A proposta da nova Lei de Falências enviada ao Congresso pelo governo trouxe entre suas inovações a possibilidade de a recuperação judicial de uma empresa ser estendida ao grupo econômico ao qual pertença, caso a Justiça considere o risco de esvaziamento patrimonial da companhia em recuperação.
Em entrevista ao Valor, Waldery Rodrigues Junior, assessor especial do ministro da Fazenda, Eduardo Guardia, apontou que o mecanismo chamado de “consolidação substancial” é uma das iniciativas com objetivo de oferecer segurança aos investidores.
Para o assessor, a hipótese não gera o risco de uma empresa em dificuldade econômica dentro de um grupo contagiar outras, pois só poderá ocorrer se o juiz entender que há movimento indevido ou fraudulento.
O Ministério da Fazenda aponta a chamada “sucessão de passivos” como outro ponto fundamental da proposta que gerará maior segurança jurídica ao sistema de recuperação brasileiro. A ideia é garantir que investidores, interessados em adquirir ativos de uma empresa em recuperação, não sejam surpreendidos com obrigações não previstas no negócio.
Um exemplo é uma empresa em recuperação vender ativos e o comprador ser responsabilizado por possíveis débitos trabalhistas. Nesse caso, o dispositivo deixa claro que o passivo segue com a empresa em recuperação. “A ideia é atrair investimentos. O comprador só vai querer adquirir se tiver a certeza de que o passivo ali está claramente demonstrado”, disse.
Para Rodrigues Junior, a venda de ativos e a busca de financiamentos são essenciais para viabilizar qualquer processo de recuperação, cuja taxa de sucesso no Brasil é baixa. Hoje não há regra clara sobre isso. A nova lei estabelece por exemplo a definição do que é uma Unidade Produtiva Isolada (UPI), que será segregada para venda a um investidor com a segurança de que não haverá sucessão.

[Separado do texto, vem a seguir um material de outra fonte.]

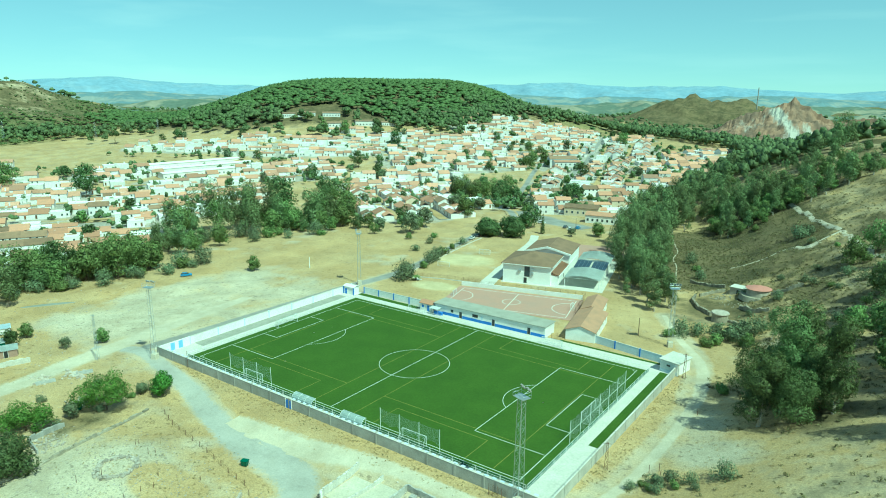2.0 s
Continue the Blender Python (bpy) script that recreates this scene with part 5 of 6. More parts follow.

O terceiro ponto ressaltado pelo técnico da Fazenda é a preferência a ser dada ao pagamento de empréstimos concedidos durante a recuperação (chamado de Dip Finance). Nesse sentido, disse, haverá uma prioridade ainda maior para 10% do crédito aprovado, se este for ofertado no início da recuperação.
“As empresas em processo de recuperação têm pouco ou nenhum acesso a recursos financeiros. Para preencher esta lacuna, o projeto cria um mecanismo para assegurar que os recursos destinados ao financiamento da recuperação da empresa tenham efetivamente prioridade no recebimento em caso de liquidação, ficando estes apenas abaixo dos créditos trabalhistas”.
Com a nova lei, a Fazenda quer aumentar as chances de recuperação das empresas, fortalecendo os credores e fomentando o papel dos investidores. Segundo Rodrigues Junior, hoje o índice de recuperação dos créditos em recuperação judicial está em torno de 25%. O desenho da lei tem a intenção de elevar para padrão entre 65% e 70%, vigente em países desenvolvidos que inspiraram o projeto, como Estados Unidos e Canadá. Ele também disse que a ideia é reduzir o atual prazo de até dez anos para decretação de falência para um nível de dois a três anos.
Para a sócia da área de contencioso estratégico do Siqueira Castro Advogados, Yasmin Cotait, a proposta da Fazenda de forma geral dá mais poder aos credores, equilibrando um pouco mais o jogo nos processos de recuperação. Yasmin considerou, porém, que o projeto poderá dar muito poder aos bancos, em razão do peso maior dos volumes de créditos envolvidos. Acrescentou ser correta a decisão da proposta de dar prioridade ao pagamento dos financiamentos concedidos durante o período de recuperação judicial.